By Ian Perrotta
A year after a seemingly random shooting left a Hamtramck man dead, lingering questions about the Feb. 3, 2009 homicide of Rafiqul Islam are finally being answered.
Yesterday (Feb. 4), in a preliminary examination of alleged murder suspect Dione Andre Wade, 24, the apparent motive behind Islam’s murder was revealed. Detroit police officer Latonya Brooks testified that in an interview with the defendant, Wade admitted involvement in the shooting death of a Hamtramck man, saying he targeted him because of his ethnicity.
“Mr. Wade claimed he targeted Arabs because they carried thousands of dollars, unlike blacks,” said Brooks.
Islam was a Bangladeshi, and there were no signs that he had been robbed. He was shot just after parking his car in front of his house on Prescott St.

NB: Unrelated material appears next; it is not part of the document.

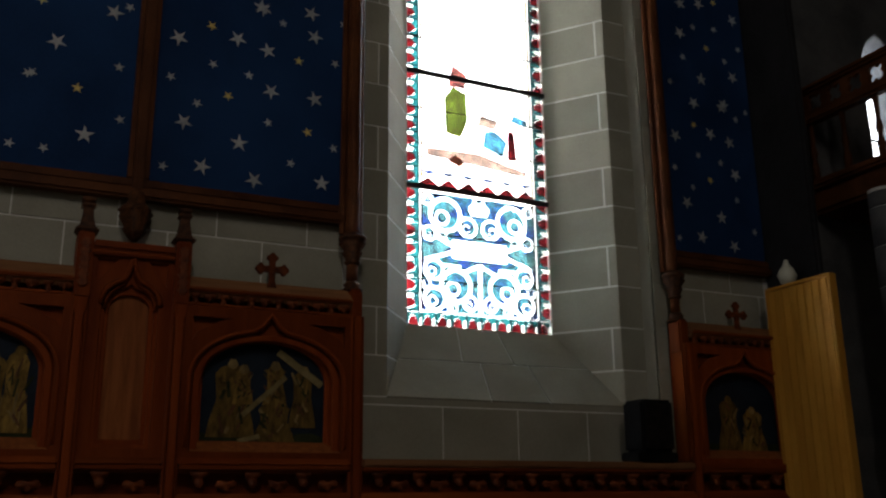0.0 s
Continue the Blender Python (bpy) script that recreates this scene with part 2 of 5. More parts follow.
STEEL = surface("bare_steel", (0.35, 0.36, 0.37), (0.6, 0.6, 0.6), 12, (1, 1, 1), 80, 0.28, 0.9, vary=0.1, bump=0.1)
WHITEPLASTIC = surface("white_plastic", (0.68, 0.68, 0.65), (0.78, 0.78, 0.75), 12, (1, 1, 1), 80, 0.4, vary=0.02, bump=0.02)
RED = surface("red_enamel", (0.45, 0.02, 0.02), (0.6, 0.03, 0.03), 12, (1, 1, 1), 80, 0.35, vary=0.05, bump=0.02)
SLAB = surface("stone_slab", (0.10, 0.072, 0.038), (0.20, 0.150, 0.080), 3, (1, 1, 1), 50, 0.6, vary=0.18, bump=0.15)
PALEFLOOR = surface("pale_chancel_floor", (0.5, 0.42, 0.27), (0.66, 0.57, 0.40), 3, (1, 1, 1), 50, 0.5, vary=0.08, bump=0.1)
LINEN = surface("worn_linen", (0.50, 0.52, 0.42), (0.68, 0.69, 0.58), 6, (1, 1, 1), 90, 0.85, vary=0.1, bump=0.2)


def lamp_glow(name, color, strength):
    m, n, l, b = material(name)
    b.inputs["Base Color"].default_value = (0.9, 0.85, 0.75, 1)
    b.inputs["Emission Color"].default_value = (*color, 1)
    b.inputs["Emission Strength"].default_value = strength
    return m


OUTSIDE = lamp_glow("bright_overcast_sky", (0.95, 0.98, 1.0), 16)
OUTSIDE.cycles.emission_sampling = "NONE"
BULB = lamp_glow("lit_bulb", (1.0, 0.70, 0.42), 40)
G_CLEAR = glass("clear_glass", (0.8, 0.84, 0.86), 0.1)
G_TEAL = glass("teal_glass", (0.006, 0.058, 0.062), 0.5)
G_RED = glass("red_glass", (0.05, 0.003, 0.004), 0.6)
G_YELLOW = glass("yellow_glass", (0.12, 0.070, 0.014), 0.4)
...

This wasn’t the first time that Wade was the perpetrator of a crime that involved a victim of Middle Eastern descent. Last February, Wade and two other men attempted to rob Hussein Farhat and his wife at their home in Dearborn. Farhat’s wife managed to escape and call the police. When they arrived, the two other assailants fled and were caught, but Wade remained inside Farhat’s house and at that point took him hostage.
Approximately eight hours into the standoff, around 5 a.m., Wade fell asleep while talking on the phone, giving Farhat an opportunity to escape. As Wade slept in a chair with a shotgun in his lap, Farhat smashed a vase over his head, knocking him to the ground. Farhat then grabbed Wade’s handgun and proceeded to march him outside to where the police were waiting. However, Wade managed to escape Farhat’s control and grab the shotgun, proceeding to fire it several times. At that point Farhat ran out the door while Wade was subdued by police.
It was what happened during that standoff that brought Farhat to Hamtramck for Thursday’s hearing. According to Farhat’s testimony, Wade was on the phone during most of the hostage standoff and twice admitted involvement in the Hamtramck slaying to the person on the other end of the line.
The first admittance came shortly after the standoff began. Farhat stated that he heard Wade speak into the phone, claiming responsibility for the murder and threatening further violence.
“My name is Killer. Dione Andre Wade. I just killed someone in Hamtramck last week, and I’m going to do it again if you don’t meet my demands,” Farhat testified Wade as saying.
The second admission came about four hours later. It was during that time that he expressed a fear of being tied to the murder weapon used in the Hamtramck shooting.
“I can’t turn myself in, if I do they’re gonna link that gun to Hamtramck,” Farhat quoted Wade as saying.
At that point in the trial, Wade let out an audible “Hell no!” and had to be silenced by the court bailiff.
Wade’s fears about being tied to the Hamtramck slaying were not unfounded. After Farhat escaped the hostage situation he still had the handgun used during the robbery and his escape attempt, and it was confiscated by the police. Upon ballistic examination, the markings on the slugs were found to be consistent with the bullets from the .357 Magnum used to kill Islam.
In a minor aspect of Thursday’s hearing that will likely take center-stage in the coming months, the question of Wade’s mental competency was raised. The prosecution noted that the defendant has a GED and was able to articulate awareness and understanding of the forms that he signed when speaking with officer Brooks, but the defense pointed out that Wade has been found incompetent by the state on two separate occasions.
Regardless of Wade’s mental competency, Judge Paul Paruk made the decision that there was in fact sufficient evidence to move forward with the trial. The next hearing with be held at the Wayne County Circuit Court on Feb. 11 at 9 a.m.
Wade is being held in jail without bond. If convicted, he faces a prison sentence of life without parole.